If you calculate the sums for the three models above, you get these results:
Model |
Sum of the squared errors |
Full model, including up to the 4-way interaction. |
812.678 |
Stepwise model |
787.359 |
Model with the terms from the real relationship |
774.574 |
The conclusion of the analysis, which should happen, is that the best predictions come when you try to estimate the model that’s closest to the terms in the real relationship! Because Minitab’s new Predict lets you store the predicted values from a model, you can easily compare those predictions to the real values from a validation data set.

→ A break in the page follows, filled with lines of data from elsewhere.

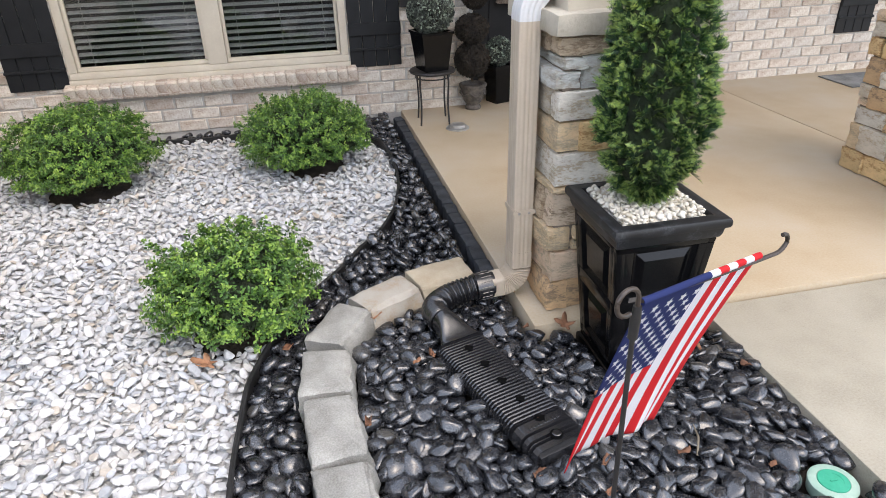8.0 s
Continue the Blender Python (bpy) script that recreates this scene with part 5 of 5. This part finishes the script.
# courses of the slim pillar, from the floor up: height, colours of its front and its side
COURSES = [(0.14, "brown", "pink"), (0.13, "pink", "tan"), (0.10, "tan", "brown"), (0.14, "rose", "umber"), (0.03, "tan", "tan"), (0.13, "white", "grey"), (0.115, "gold", "tan"),
           (0.11, "white", "grey"), (0.113, "blue", "blue"), (0.07, "umber", "rose")]
WIDE_MIX = ["gold", "tan", "gold", "rust", "tan", "white", "gold", "tan", "pink", "brown", "grey", "gold", "pink", "white"]
for root, x0, x1, y0, y1, z1, seed in stone_jobs:
    rnd = random.Random(seed)
    z, row = 0.0, 0
    slim = x1 - x0 < 0.48
    while z < z1 - 0.02:
        if slim:
            hgt, front_tone, side_tone = COURSES[min(row, len(COURSES) - 1)]
            hgt = min(hgt, z1 - z)
        else:
            hgt = min(rnd.choice((0.1, 0.125, 0.15, 0.17, 0.19)), z1 - z)
        if z1 - z - hgt < 0.025:
            hgt = z1 - z
        for fx0, fx1, fixed, axis in ((y0, y1, x0, "x"), (x0, x1, y0, "y"), (y0, y1, x1, "x"), (x0, x1, y1, "y")):
            shift = (axis == "x") == (row % 2 == 0)
            a = fx0 + (0.0 if shift else 0.085)
            end = fx1 - (0.0 if shift else 0.085)
            while a < end - 0.01:
                w = rnd.uniform(0.24, 0.5) if slim else rnd.uniform(0.07, 0.3)
                if end - a - w < 0.09:
                    w = end - a
                cut = rnd.uniform(0.35, 0.65)
                split = 0.2 if slim else 0.4
                tiers = [(0, hgt)] if hgt < 0.1 or rnd.random() > split else [(0, hgt * cut), (hgt * cut, hgt)]
                for ta, tb in tiers:
                    dep = 0.09
                    out = rnd.uniform(-0.018, 0.010)
                    inw = 1 if (axis == "x" and fixed == x0) or (axis == "y" and fixed == y0) else -1
                    mid = fixed + inw * (dep / 2 + out)
                    gap = rnd.uniform(0.001, 0.004)
                    if axis == "x":
                        b = ledge_stone(dep, w - gap, tb - ta - gap, rnd.random() * 99)
                        c = (mid, a + w / 2, z + (ta + tb) / 2)
                    else:
                        b = ledge_stone(w - gap, dep, tb - ta - gap, rnd.random() * 99)
                        c = (a + w / 2, mid, z + (ta + tb) / 2)
                    tone = (front_tone if axis == "y" or rnd.random() < 0.4 else side_tone) if slim else rnd.choice(WIDE_MIX)
                    ob = part("stone", b, LEDGE[tone], root, smooth=True, sharp=24)
                    ob.location = c
                    if not slim:
                        ob.rotation_euler = (rnd.uniform(-0.015, 0.015), rnd.uniform(-0.015, 0.015), 0)
                a += w
        z += hgt
        row += 1
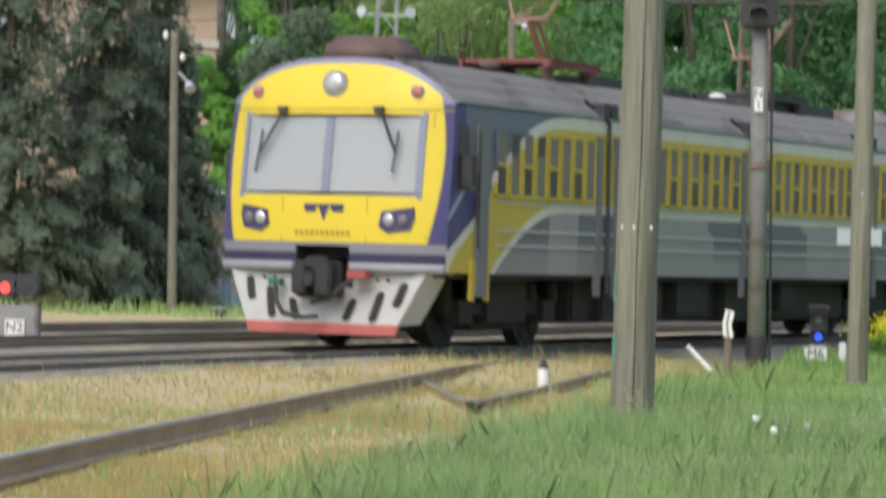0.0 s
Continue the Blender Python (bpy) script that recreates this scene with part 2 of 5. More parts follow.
def arc(s, off=0.0):
    """A point of the main track, s metres along it, off metres to its right."""
    i = math.floor(s * 4)
    f = s * 4 - i
    (x0, y0), (x1, y1) = LINE[i], LINE[i + 1]
    a = heading(s)
    return (x0 + (x1 - x0) * f + off * math.cos(a), y0 + (y1 - y0) * f - off * math.sin(a))


def smooth01(v):
    v = min(1.0, max(0.0, v))
    return v * v * (3 - 2 * v)


def ground_z(x, y):
    """The ground: a low grassy rise near the camera, flat by the tracks, lower towards the wall."""
    rise = 0.22 * smooth01((26.5 - y) / 7) * smooth01((x + 4.2) / 2.0)
    fall = -0.25 * smooth01((y - 62) / 25) * smooth01((6 - x) / 8)
    near = smooth01((12 - y) / 8)
    off = (x - ARC_X) * math.cos(ARC_A) - (y - ARC_Y) * math.sin(ARC_A)
    bank = 0.17 * smooth01((3.6 - off) / 2.2) * smooth01((off - 0.5) / 0.6) * smooth01((52 - y) / 6)
    bumps = 0.05 * noise.noise((x * 0.5, y * 0.35, 0.3))
    return -0.30 + rise + fall + bank + bumps - 0.2 * near


# ---- ground ----
GROUND = bpy.data.materials.new("ground_soil_grass")
GROUND.use_nodes = True


def build_ground():
    n, l = GROUND.node_tree.nodes, GROUND.node_tree.links
    b = n["Principled BSDF"]
    b.inputs["Roughness"].default_value = 0.95
    tc = n.new("ShaderNodeTexCoord")
    sep = n.new("ShaderNodeSeparateXYZ")
    l.new(tc.outputs["Object"], sep.inputs[0])
    nz = n.new("ShaderNodeTexNoise")
    nz.inputs["Scale"].default_value, nz.inputs["Detail"].default_value = 0.9, 8
    l.new(tc.outputs["Object"], nz.inputs["Vector"])
    n2 = n.new("ShaderNodeTexNoise")
    n2.inputs["Scale"].default_value, n2.inputs["Detail"].default_value = 12, 6
    l.new(tc.outputs["Object"], n2.inputs["Vector"])
    # dry ground beside the tracks, green to the right of a line in plan
    f = n.new("ShaderNodeMath")
    f.operation = "MULTIPLY_ADD"
    l.new(nz.outputs["Fac"], f.inputs[0])
    f.inputs[1].default_value = 2.4
    l.new(sep.outputs["X"], f.inputs[2])
    mr = n.new("ShaderNodeMapRange")
    mr.inputs[1].default_value, mr.inputs[2].default_value = -2.2, -0.6
    l.new(f.outputs[0], mr.inputs[0])
    dry = n.new("ShaderNodeMix")
    dry.data_type = "RGBA"
    l.new(n2.outputs["Fac"], dry.inputs[0])
    dry.inputs[6].default_value = (0.36, 0.29, 0.14, 1)
    dry.inputs[7].default_value = (0.56, 0.46, 0.26, 1)
    grn = n.new("ShaderNodeMix")
    grn.data_type = "RGBA"
    l.new(n2.outputs["Fac"], grn.inputs[0])
    grn.inputs[6].default_value = (0.12, 0.20, 0.05, 1)
    grn.inputs[7].default_value = (0.22, 0.34, 0.09, 1)
    mx = n.new("ShaderNodeMix")
    mx.data_type = "RGBA"
    l.new(mr.outputs[0], mx.inputs[0])
    l.new(dry.outputs[2], mx.inputs[6])
    l.new(grn.outputs[2], mx.inputs[7])
    l.new(mx.outputs[2], b.inputs["Base Color"])
    bp = n.new("ShaderNodeBump")
    bp.inputs["Strength"].default_value, bp.inputs["Distance"].default_value = 0.8, 0.05
    l.new(n2.outputs["Fac"], bp.inputs["Height"])
    l.new(bp.outputs[0], b.inputs["Normal"])
    bm = bmesh.new()
    xs = [-900, -300, -120, -60] + [-40 + 0.8 * i for i in range(101)] + [60, 120, 300, 900]
    ys = [-900, -200, -40, 0] + [4 + 0.8 * i for i in range(146)] + [140, 200, 400, 900, 2500]
    grid = [[bm.verts.new((x, y, ground_z(x, y))) for x in xs] for y in ys]
    for j in range(len(ys) - 1):
        for i in range(len(xs) - 1):
            bm.faces.new((grid[j][i], grid[j][i + 1], grid[j + 1][i + 1], grid[j + 1][i]))
    ob = part("ground", bm, GROUND, smooth=True)
    tagged(ob, "dry yellow and green grassy ground beside the railway tracks", "ground", kind="structure")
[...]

Validation can help you have more confidence in your fearless data analysis.
Steps to set up data
- Enter these column headers:
C1 |
C2 |
C3 |
C4 |
C5 |
C6 |
C7 |
C8 |
Y |
A |
B |
C |
D |
E |
F |
G |
- In Minitab, choose Calc > Set Base.
- In Set base of random generator to enter 1. Click OK.
- Choose Calc > Random Data > Normal.
- In Number of rows to generate, enter 500.
- In Store in column(s), enter A-G. Click OK.
- Choose Calc > Calculator.
- In Store result in variable, enter ‘Y’.
- In Expression, enter 'A'+'B'+'C'+'D'+'E'+'F'+'G'. Click OK.
- Choose Calc > Make Patterned Data > Simple Set of Numbers.
- In Store patterned data in, enter Samples.
- In From first value, enter 1.
- In To last value, enter 2.
- In Number of times to list each value, enter 250. Click OK.
- In Minitab, choose Calc > Set Base. Click OK.
- Choose Calc > Random Data > Sample From Columns.
- In Number of rows to sample, enter 500.
- In From columns, enter Samples.
- In Store samples in, enter Samples. Click OK.
- Choose Data > Unstack Columns.
- In Unstack the data in, enter Y-G.
- In Using subscripts in, enter Samples.
- Under Store unstacked data in, select After last column in use. Click OK.